## Direction
Extract the lines from the start through the line that holds "return under(ob, parent, label)", both included, omitting all images.

## Information supplied
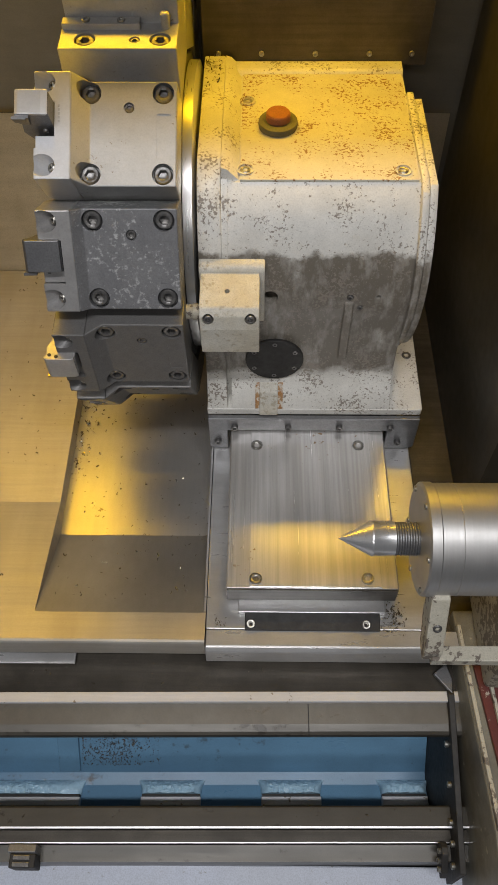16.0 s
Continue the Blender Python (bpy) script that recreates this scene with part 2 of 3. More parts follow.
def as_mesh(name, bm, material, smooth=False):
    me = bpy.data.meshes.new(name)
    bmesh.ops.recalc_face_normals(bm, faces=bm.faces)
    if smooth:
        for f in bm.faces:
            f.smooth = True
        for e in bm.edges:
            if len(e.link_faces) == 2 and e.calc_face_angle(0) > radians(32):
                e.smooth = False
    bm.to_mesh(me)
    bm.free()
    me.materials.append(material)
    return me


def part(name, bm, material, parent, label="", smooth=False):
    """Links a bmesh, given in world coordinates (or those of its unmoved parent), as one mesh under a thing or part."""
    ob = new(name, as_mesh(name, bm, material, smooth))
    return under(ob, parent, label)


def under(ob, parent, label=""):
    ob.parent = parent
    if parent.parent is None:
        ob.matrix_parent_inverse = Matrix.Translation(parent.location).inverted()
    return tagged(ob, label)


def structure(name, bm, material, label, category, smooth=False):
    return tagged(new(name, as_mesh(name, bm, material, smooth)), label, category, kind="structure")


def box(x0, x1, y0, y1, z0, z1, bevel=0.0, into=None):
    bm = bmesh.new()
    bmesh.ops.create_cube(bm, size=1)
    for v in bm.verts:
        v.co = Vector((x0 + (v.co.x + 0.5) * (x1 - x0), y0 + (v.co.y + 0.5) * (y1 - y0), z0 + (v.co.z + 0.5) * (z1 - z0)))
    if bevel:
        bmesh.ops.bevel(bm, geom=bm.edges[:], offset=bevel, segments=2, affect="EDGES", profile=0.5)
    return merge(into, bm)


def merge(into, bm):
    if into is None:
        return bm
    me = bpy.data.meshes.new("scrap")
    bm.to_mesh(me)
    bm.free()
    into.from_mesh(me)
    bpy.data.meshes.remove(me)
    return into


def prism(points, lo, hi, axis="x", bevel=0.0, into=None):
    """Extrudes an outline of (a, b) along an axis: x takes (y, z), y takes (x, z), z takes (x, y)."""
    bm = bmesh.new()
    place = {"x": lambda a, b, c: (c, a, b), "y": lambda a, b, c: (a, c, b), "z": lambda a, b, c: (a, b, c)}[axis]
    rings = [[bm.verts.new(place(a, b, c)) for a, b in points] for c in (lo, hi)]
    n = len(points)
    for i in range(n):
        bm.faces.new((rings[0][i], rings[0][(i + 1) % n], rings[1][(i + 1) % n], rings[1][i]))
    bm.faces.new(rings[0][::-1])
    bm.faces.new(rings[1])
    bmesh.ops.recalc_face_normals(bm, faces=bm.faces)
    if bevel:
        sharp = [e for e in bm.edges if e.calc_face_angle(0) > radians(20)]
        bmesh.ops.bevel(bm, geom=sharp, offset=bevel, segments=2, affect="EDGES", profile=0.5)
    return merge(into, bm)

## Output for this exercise
16.0 s
Continue the Blender Python (bpy) script that recreates this scene with part 2 of 3. More parts follow.
def as_mesh(name, bm, material, smooth=False):
    me = bpy.data.meshes.new(name)
    bmesh.ops.recalc_face_normals(bm, faces=bm.faces)
    if smooth:
        for f in bm.faces:
            f.smooth = True
        for e in bm.edges:
            if len(e.link_faces) == 2 and e.calc_face_angle(0) > radians(32):
                e.smooth = False
    bm.to_mesh(me)
    bm.free()
    me.materials.append(material)
    return me


def part(name, bm, material, parent, label="", smooth=False):
    """Links a bmesh, given in world coordinates (or those of its unmoved parent), as one mesh under a thing or part."""
    ob = new(name, as_mesh(name, bm, material, smooth))
    return under(ob, parent, label)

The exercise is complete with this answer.